Japonya adalar ülkesi. Çok eski bir uygarlık. Yeniyle geleneği bu denli birleştiren ülke yok desek yanlış olmaz. İkinci Dünya Savaşını sonlandıran atom bombalarının kentlerine atılması talihsizliğini yaşadı. Hiçbir ulusa atılmasını istemeyiz ama soykırım, Nazi toplama kampları, Avrupa’yı işgal, Rusya’yı işgale girişmek… tüm bu olaylar Japonların işi miydi? Bugüne dek soruyu soran olmadı.
Tokyo başkenti. Tokyo’nun nüfusu yaklaşık 40 milyon. Çok kalabalık ama hiçbir yerde bulunmayan bir düzen var. Ne Kalküta’daki, ne İstanbul’daki… keşmekeş var burada. Hayranlık duymamak elde değil.
Genlerde epey bir doğa hareketliliğinden sonra yeni bir ada belirmiş Japon denizinde. Ülke yeni “toprak kazanmış.” Böyle bir sonuç için ne denli yer hareketinin yaşandığını öngörebilirsiniz. Ne ki bir can yitimi haberi almadık. Varsa da benim bilgisizliğime verin! Zaten sarsılmadan geçen günleri yok. Bilinen gerçek. Uygulayımbilimi (teknoloji) öyle geliştirmiş ve yaşamlarına sokmuşlar ki insanlar eşsiz yarar sağlıyor. Gerçeklerden çıkarılacak dersler kesinlikle var. Öncelikle de ahlak dersi! 1980’den bu yana biçimde muhafazakarlaştıkça ahlaksızlaşan kitlenin tutsağı oldu tüm ülke. Saçını dolar modeli yapan, Kâbe maketi çevresinde tavaf eden, Kâbeli pasta yiyen, çocuklara tecavüzler bile irkilme yaratmayan, imar aflarını, koliler, içinden taş çıkan kömür çuvallarını, montaj görselleri, dağıtımdan gelen altın ulufeleri, katılım adıyla temizlenmiş kara paradan nemalanmayı… kâr belleyen bir toplum! Nur topu gibi. Al neresinden tutarsan tut. Eskiden bir “dokunmayan yılan,” “her koyun” özdeyişi vardı; şimdi neler neler eklendi. Bir tarafının kılıyım, çalıyor ama yapıyor, alnı secdeli, takiye, dokunmak ibadet, asrın pehlivanı, hele dur orada (one munite!), nas var kim oluyorsun, beş yapacam beş (sanki çamurdan yapacak)… Ahlak, edep mi dediniz? Duyamadım?..

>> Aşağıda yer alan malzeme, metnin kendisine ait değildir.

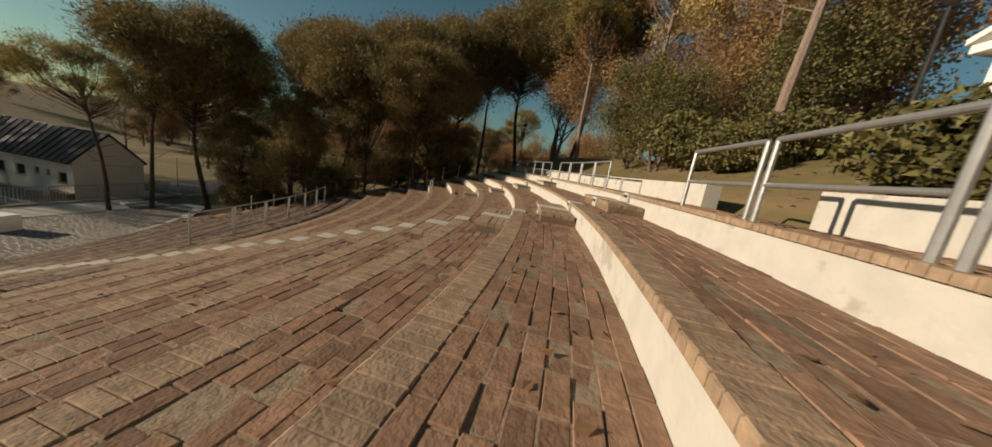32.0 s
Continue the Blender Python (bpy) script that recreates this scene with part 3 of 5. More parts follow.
    for a, b, z0, z1, leaves, kind in doors:
        if kind == "gate":
            g = part("gate", Mesh().box(min(xf - s * 0.12, xf + s * 0.1), a - 0.07, 0, max(xf - s * 0.12, xf + s * 0.1), a, z1 + 0.07)
                     .box(min(xf - s * 0.12, xf + s * 0.1), b, 0, max(xf - s * 0.12, xf + s * 0.1), b + 0.07, z1 + 0.07)
                     .box(min(xf - s * 0.12, xf + s * 0.1), a, z1, max(xf - s * 0.12, xf + s * 0.1), b, z1 + 0.07), M_GRILLE, hb, "dark iron gate frame standing proud of the wall")
            part("backing", Mesh().box(min(xf + s * 0.2, xf + s * 0.22), a, 0, max(xf + s * 0.2, xf + s * 0.22), b, z1), M_PANEL, g, "pale wall behind the gate")
            for p, q in ((a + 0.16, (a + b) / 2 - 0.02), ((a + b) / 2 + 0.02, b - 0.14)):
                part("leaf", Mesh().box(min(xf + s * 0.1, xf + s * 0.15), p, 0.03, max(xf + s * 0.1, xf + s * 0.15), q, z1 - 0.1, 0.006), M_PANEL, g, "scuffed grey leaf behind iron bars")
            part("post", Mesh().box(min(xf - s * 0.05, xf - s * 0.01), (a + b) / 2 - 0.025, 0, max(xf - s * 0.05, xf - s * 0.01), (a + b) / 2 + 0.025, z1), M_GRILLE, g)
            for i in range(8):
                c = a + (b - a) * (i + 0.5) / 8
                part("bar", Mesh().tube((xf - s * 0.03, c, 0.05), (xf - s * 0.03, c, z1), 0.021, n=6), M_GRILLE, g)
            for zc in (0.12, 1.02):
                part("crossbar", Mesh().box(min(xf - s * 0.045, xf - s * 0.015), a, zc - 0.015, max(xf - s * 0.045, xf - s * 0.015), b, zc + 0.015), M_GRILLE, g)
        else:
            grille_door(hb, xf, s, a, b, z0, z1, splits=leaves)
            part("reveal", Mesh().box(min(xf + s * 0.2, xf + s * 0.22), a, 0, max(xf + s * 0.2, xf + s * 0.22), b, z1), M_GRILLE, hb)
    if s > 0:
        for ya, yb_, za, zb_ in ((-13.75, -12.7, 0.35, 1.15), (-15.7, -14.6, 0.4, 1.1), (-16.5, -15.6, 0.3, 0.9), (-7.6, -6.7, 0.1, 0.7), (-11.4, -10.4, 0.05, 0.6)):
            part("wall_smudge", Mesh().box(xf - 0.006, ya, za, xf - 0.003, yb_, zb_), M_SMUDGE, hb, "blue-grey scrawled smudge on the plaster")
    for py in pipes:
        p = part("downpipe", Mesh().tube((xf - s * 0.07, py, 0.0), (xf - s * 0.07, py, ze - 0.05), 0.055, n=10), M_GUTTER, hb)
        for zc in (0.6, 1.7):
            part("bracket", Mesh().box(min(xf, xf - s * 0.12), py - 0.07, zc, max(xf, xf - s * 0.12), py + 0.07, zc + 0.03), M_GUTTER, p)
    px = x_in + s * 0.12
    part("downpipe", Mesh().tube((px, Y_P + 0.07, 0), (px, Y_P + 0.07, ze - 0.05), 0.055, n=10), M_GUTTER, hb)
    part("plinth", Mesh().box(min(xf, xf - s * 0.012), Y_P, 0, max(xf, xf - s * 0.012), Y_END, 0.16), M_WALL, hb)
    return hb


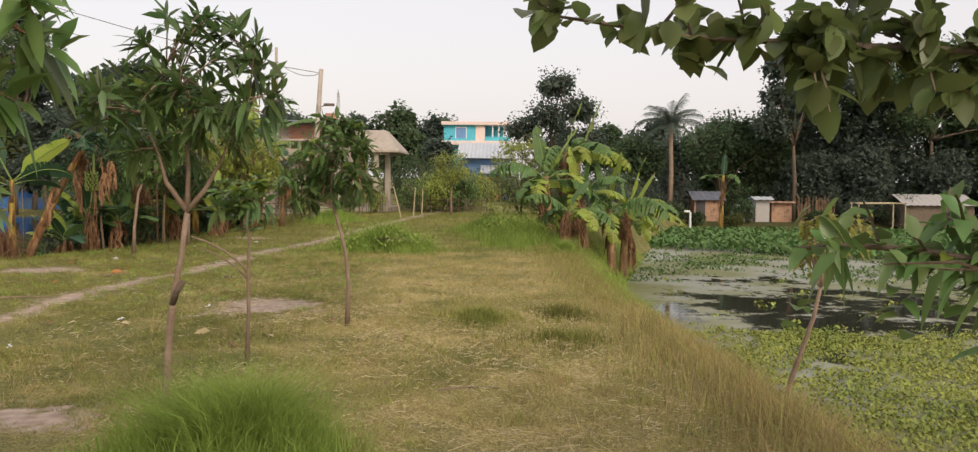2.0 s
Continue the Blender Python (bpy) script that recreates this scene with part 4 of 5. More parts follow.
# clump between field and pond
for i, (x, y, h, n, L, yel) in enumerate([(1.5, 23.2, 0.9, 7, 1.3, 0), (1.2, 25.0, 1.8, 8, 1.8, 0), (1.6, 26.4, 2.5, 8, 2.0, 1), (2.2, 25.2, 1.6, 7, 1.6, 1), (2.1, 27.6, 2.4, 8, 2.0, 0), (3.1, 26.0, 1.9, 8, 1.9, 1), (3.6, 27.4, 2.1, 8, 1.9, 1), (4.1, 29.0, 1.8, 8, 1.8, 1)]):
    fan = crown_leaves(100 + i, n, L, 0.46, 0.8, (8, 50), 2.2) + crown_leaves(140 + i, 1 + i % 2, L * 0.85, 0.44, 0.2, (62, 84), 0.6)
    banana("banana plant with arching yellow-green leaves on the pond bank", (x, y, hz(x, y)), (0.12 * (-1) ** i, 0.05, h), 0.12, fan, 4, 100 + i, m_stem_dry,
           mats=(m_ban_yel, m_ban, m_ban_yel, m_ban) if yel else (m_ban, m_ban, m_ban_yel), group="banana clump on the bank", dead_len=0.8)
banana("lone banana plant with a drooping yellowed leaf", (12.6, 50.5, -1.0), (0.1, 0, 3.0), 0.12, [(200, 30, 1.7, 0.4, 0.3, 1.4), (60, 80, 1.5, 0.4, 0.2, 0.3), (300, 30, 1.6, 0.4, 0.8, 2.6), (120, 20, 1.4, 0.4, 0.5, 1.6)], 3, 120, m_stem)


# ---- house by the path ----
house = thing("brick_house", "unfinished brick and plaster house with a columned porch", "house", (-0.8, 2.6, 0))
part("wall", Geo().box(-12.5, -8.5, 36.6, 43.4, -0.2, 2.415, 0.01), m_plaster, house, "grey plastered ground floor wall")
for y in (36.55, 38.3, 40.05):
    part("column", Geo().box(-6.95, -6.70, y - 0.12, y + 0.12, 0.353, 2.417, 0.012), m_concrete, house, "bare concrete column")
for y0, y1 in ((36.68, 38.17), (38.43, 39.92)):
    part("veranda_wall", Geo().box(-6.9, -6.78, y0, y1, 0.353, 0.95, 0.01), m_plaster, house)
part("plinth", Geo().box(-12.6, -6.95, 36.4, 43.6, -0.2, 0.35, 0.02), m_concrete, house)
part("balcony_slab", Geo().box(-12.7, -6.55, 36.2, 40.3, 2.42, 2.56, 0.01), m_concrete, house)
part("parapet", Geo().box(-6.72, -6.60, 36.3, 40.2, 2.563, 3.30, 0.01), m_plaster, house)
part("parapet", Geo().box(-12.6, -6.72, 36.3, 36.42, 2.563, 3.30, 0.01), m_plaster, house)
part("coping", Geo().box(-6.80, -6.50, 36.2, 40.3, 3.303, 3.39, 0.015), m_concrete, house)
part("coping", Geo().box(-12.7, -6.80, 36.2, 36.5, 3.303, 3.39, 0.015), m_concrete, house)
up_wall = part("upper_wall", Geo().box(-12.3, -6.98, 37.8, 43.2, 2.92, 4.2), m_mortar, house)
end_wall = part("veranda_end_wall", Geo().box(-8.497, -7.15, 40.3, 40.43, 0.353, 2.918), m_mortar, house)
part("upper_floor", Geo().box(-12.3, -6.98, 40.303, 43.2, 2.563, 2.917, 0.01), m_concrete, house)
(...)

İmdi sorsanız herkes kendini ahlaklı yana koyar. Tıpkı Aziz Nesin’in yüzde altmışındaki gibi. Çık içinden çıkabilirsen. Son demokrasi şenliğinde baskın oylar başka yönde kullanılsaydı hile hurda yetişebilir miydi? Gerçi evlere şenlik, on üç yıldır nasıl bir ana muhalefete bel bağlamışız, görüyoruz. Açığa çıktı. Yok hançer, Allah izin verirseler, kaçamak buluşmalar… Özgür Özel ve kurmaylarla yeni bir soluk aldık.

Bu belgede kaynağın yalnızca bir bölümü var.